Scenario №3 — load. Staging: 5 requests per minute. Prod: 5000. Everything that was “fine” under small load starts falling over.
This is usually accompanied by hotfixes, rollbacks, re-runs, and general team nervousness.
Why it matters especially
Prod is the only environment where the product is used for real. No matter how well staging is set up, it never reproduces real conditions fully.
The cost of a prod mistake is high. A bug on dev — local problem. A bug in prod — user loss, reputation, revenue. So anything missed earlier hurts a lot more here.
How to lower the risk
- Canary release — roll out the new version to 1%, then 10%, then 100%. If something breaks, fewer people are affected.
- Feature flags — ship the code but enable the feature only for the internal team. Verify — open to the rest.
- Staff first — release sees only company staff first. Run the critical path, confirm, then roll out to everyone.
- Tested rollback — the rollback plan must be verified before release. Not “I think it’ll work”, but actually tested.
There’s no such thing as perfect pre-release testing.

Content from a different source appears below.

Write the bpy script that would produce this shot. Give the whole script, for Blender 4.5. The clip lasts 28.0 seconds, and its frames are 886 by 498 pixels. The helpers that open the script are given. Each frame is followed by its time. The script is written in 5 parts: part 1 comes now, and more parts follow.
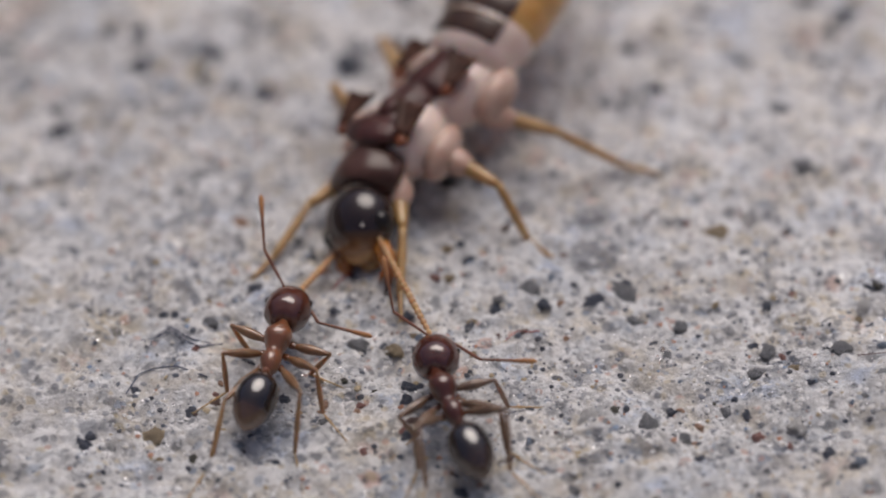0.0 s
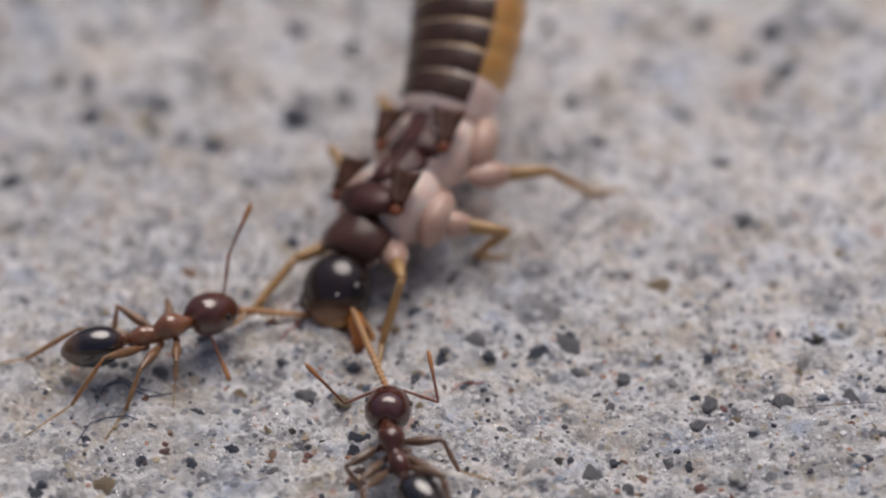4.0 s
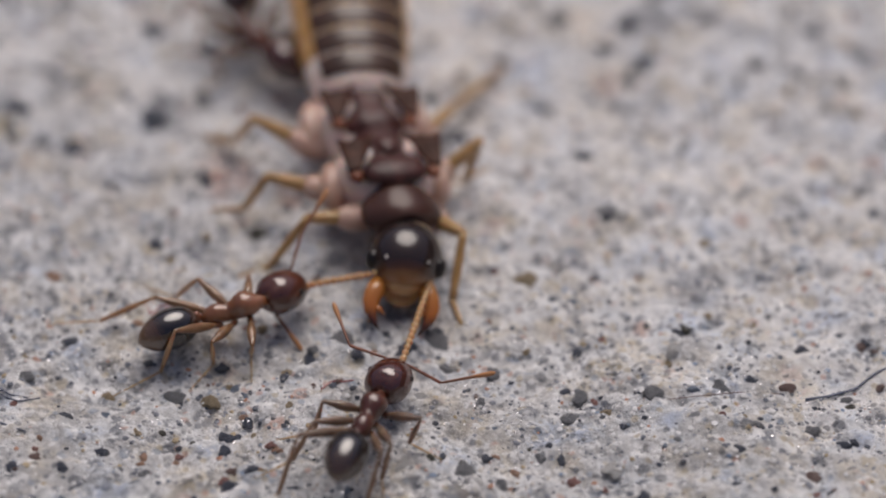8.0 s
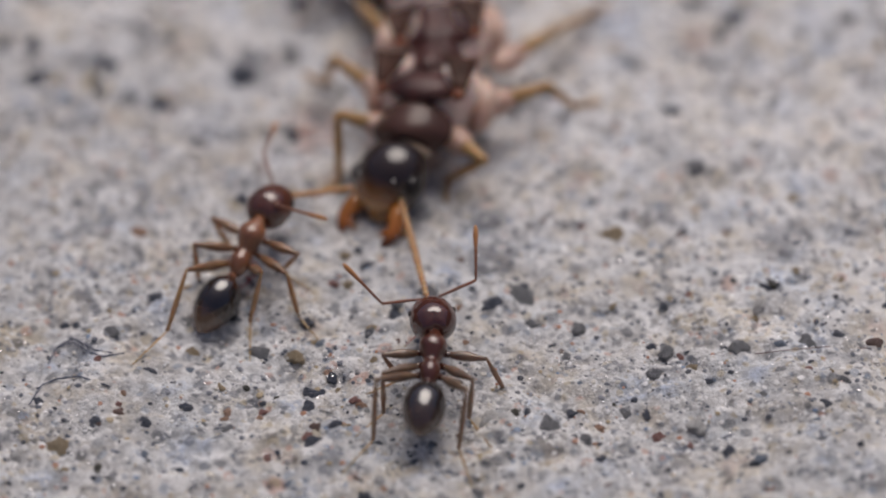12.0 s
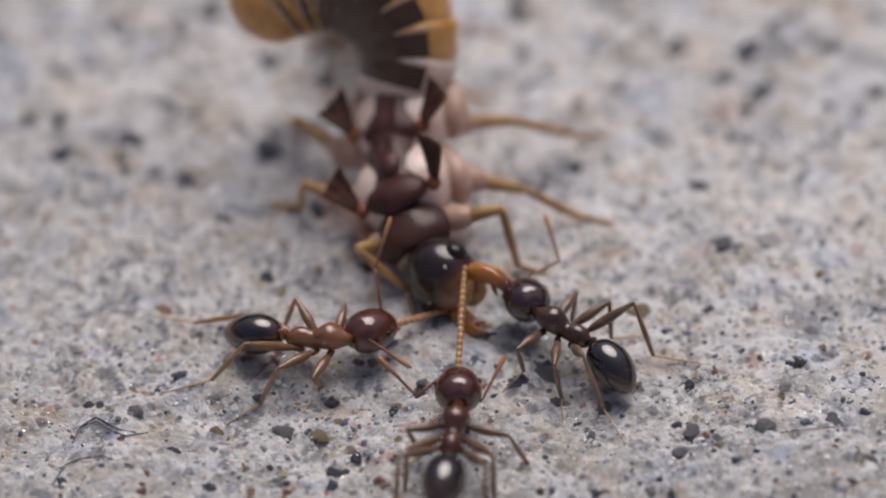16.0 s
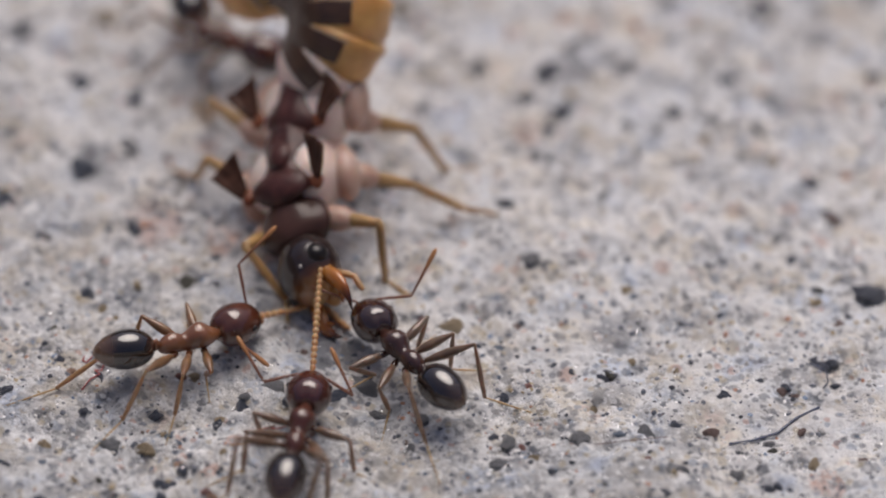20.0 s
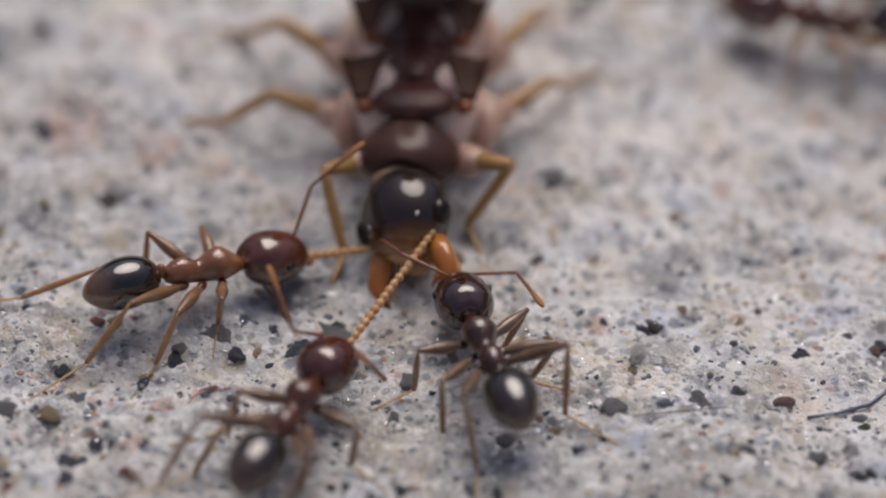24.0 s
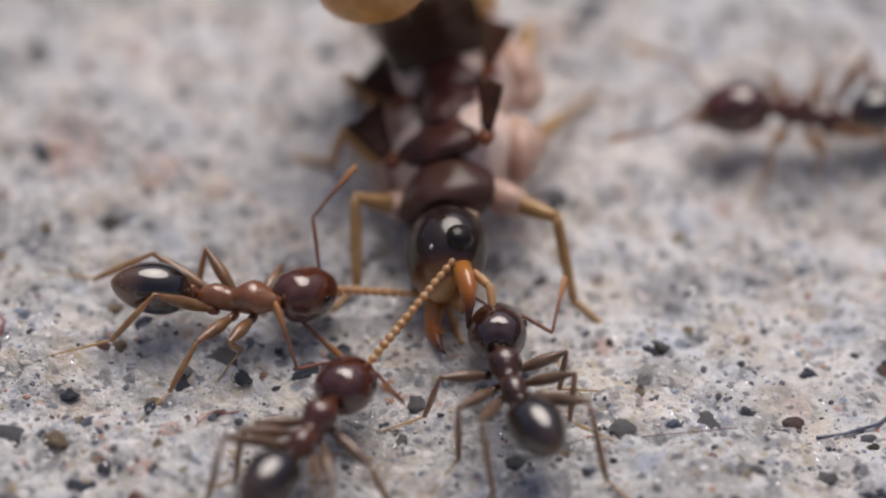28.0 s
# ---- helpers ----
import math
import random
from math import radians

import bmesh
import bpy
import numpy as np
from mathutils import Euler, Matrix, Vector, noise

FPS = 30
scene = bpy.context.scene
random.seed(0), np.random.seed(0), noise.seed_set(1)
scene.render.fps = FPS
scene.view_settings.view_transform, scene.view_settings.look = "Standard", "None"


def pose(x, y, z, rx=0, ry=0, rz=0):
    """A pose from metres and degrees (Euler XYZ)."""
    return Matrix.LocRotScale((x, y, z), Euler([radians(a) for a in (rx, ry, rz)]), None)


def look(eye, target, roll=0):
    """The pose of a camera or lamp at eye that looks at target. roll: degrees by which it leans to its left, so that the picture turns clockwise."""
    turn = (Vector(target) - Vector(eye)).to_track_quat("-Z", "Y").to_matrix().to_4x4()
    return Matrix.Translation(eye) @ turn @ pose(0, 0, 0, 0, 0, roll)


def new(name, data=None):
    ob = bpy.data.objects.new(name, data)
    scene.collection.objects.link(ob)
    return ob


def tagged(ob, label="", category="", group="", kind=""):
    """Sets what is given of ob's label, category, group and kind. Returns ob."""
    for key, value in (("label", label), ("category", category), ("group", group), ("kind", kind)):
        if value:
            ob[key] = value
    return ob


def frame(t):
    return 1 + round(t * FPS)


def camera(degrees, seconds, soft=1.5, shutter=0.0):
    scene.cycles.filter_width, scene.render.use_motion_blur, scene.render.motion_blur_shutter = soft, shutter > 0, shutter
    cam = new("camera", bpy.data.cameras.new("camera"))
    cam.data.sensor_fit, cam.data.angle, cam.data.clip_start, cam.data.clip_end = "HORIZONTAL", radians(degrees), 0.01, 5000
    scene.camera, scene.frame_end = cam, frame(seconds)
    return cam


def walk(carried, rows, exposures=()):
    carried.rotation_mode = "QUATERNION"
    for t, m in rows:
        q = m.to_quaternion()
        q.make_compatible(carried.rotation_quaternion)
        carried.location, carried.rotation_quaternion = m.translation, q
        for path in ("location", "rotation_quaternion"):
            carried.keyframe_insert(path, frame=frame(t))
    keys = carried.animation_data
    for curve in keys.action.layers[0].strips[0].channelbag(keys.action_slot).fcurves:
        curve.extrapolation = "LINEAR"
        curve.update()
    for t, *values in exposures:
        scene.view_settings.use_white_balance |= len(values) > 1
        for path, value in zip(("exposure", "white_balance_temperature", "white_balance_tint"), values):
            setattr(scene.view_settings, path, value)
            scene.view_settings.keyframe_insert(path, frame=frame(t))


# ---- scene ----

But good rollout practices turn acceptance testing from panic into a calm procedure.
Closing
There are a lot of terms in QA, even more classifications. In practice 90% of the work boils down to five types:
- Exploratory — to catch unexpected bugs when you don’t have scenarios.
- Smoke — to quickly tell whether the system is alive at all.
- Compatibility — to verify behavior on different devices and environments.
- Regression — to make sure new changes didn’t break the old.
- Acceptance in prod — the last line of defense after rollout.
These don’t exist in isolation. On a real project they’re intertwined: smoke → regression → compatibility across top devices → exploratory pass on a new feature → acceptance in prod after release. One pipeline.
Mistakes usually come not from missing a rare technique. They come from skipping a basic check or making a wrong assumption about how the system works. Master these five and you cover the bulk of the real risks.